What's left to do? You will notice that I did not repot the tree in this session. The last photo completes all that you can do at this time. Beginners want so badly to put the tree in a teeny bonsai pot, that they will invariably endanger the tree to do it. There is no good reason to do it. Bonsai is about patience, if you don't have the patience to do what's best for the tree, then you better take up knitting. This kind of work is only possible because the tree is in a larger pot with an established root system. The presence of the undisturbed root system will allow this tree to recover very quickly. By late fall, it will have filled out again and I will post another picture. I will not prune it all until next spring.
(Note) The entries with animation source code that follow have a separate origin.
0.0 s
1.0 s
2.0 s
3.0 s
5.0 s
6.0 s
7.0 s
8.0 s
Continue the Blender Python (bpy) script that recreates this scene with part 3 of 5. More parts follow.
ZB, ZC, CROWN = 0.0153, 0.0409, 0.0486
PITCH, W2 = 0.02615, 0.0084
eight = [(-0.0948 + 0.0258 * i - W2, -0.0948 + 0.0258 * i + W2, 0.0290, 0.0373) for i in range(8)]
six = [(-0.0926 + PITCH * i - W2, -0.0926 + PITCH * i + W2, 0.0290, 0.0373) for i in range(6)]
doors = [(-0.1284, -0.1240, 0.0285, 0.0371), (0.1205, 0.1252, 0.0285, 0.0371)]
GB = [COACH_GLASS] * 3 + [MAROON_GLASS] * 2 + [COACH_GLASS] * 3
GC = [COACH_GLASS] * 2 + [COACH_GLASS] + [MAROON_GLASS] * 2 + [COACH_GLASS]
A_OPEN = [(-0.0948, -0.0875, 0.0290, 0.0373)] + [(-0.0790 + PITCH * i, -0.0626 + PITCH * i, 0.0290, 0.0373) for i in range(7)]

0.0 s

It could be repotted in early spring, but it might be better to wait even another season to use it's vigorous growth to solve some remaining problems such as scar healing.

Next season, it can be trained exactly as if it is finished bonsai. The next step is ramification of the branches and formation of the apex. The apex right now is only suggested, it will need a lot of work, but since the apex is formed from small branches only, that can easily be accomplished in one or two years. This will be a nice little shohin tree in about two to three more years. For this tree that means about 15 years total, but from ordinary nursery stock, you could achieve similar results in about 7 or 8 years. Since nursery stock of this size is already about 5 years old, you can get a decent little shohin in 2 to 3 years from material costing about $7 if you can find it. You might have to look at 25 to 50 trees of all the same age to find one that has the potential of this one. That's why I don't sell such material for $7. I have already gleaned the best trees for advanced material. You can of course spend a lot more time developing good stock yourself, but then you need to know a lot more than I have outlined here, and you need to spend the kind of time that I have spent in corrective pruning over the years. Or you can do both, most people do.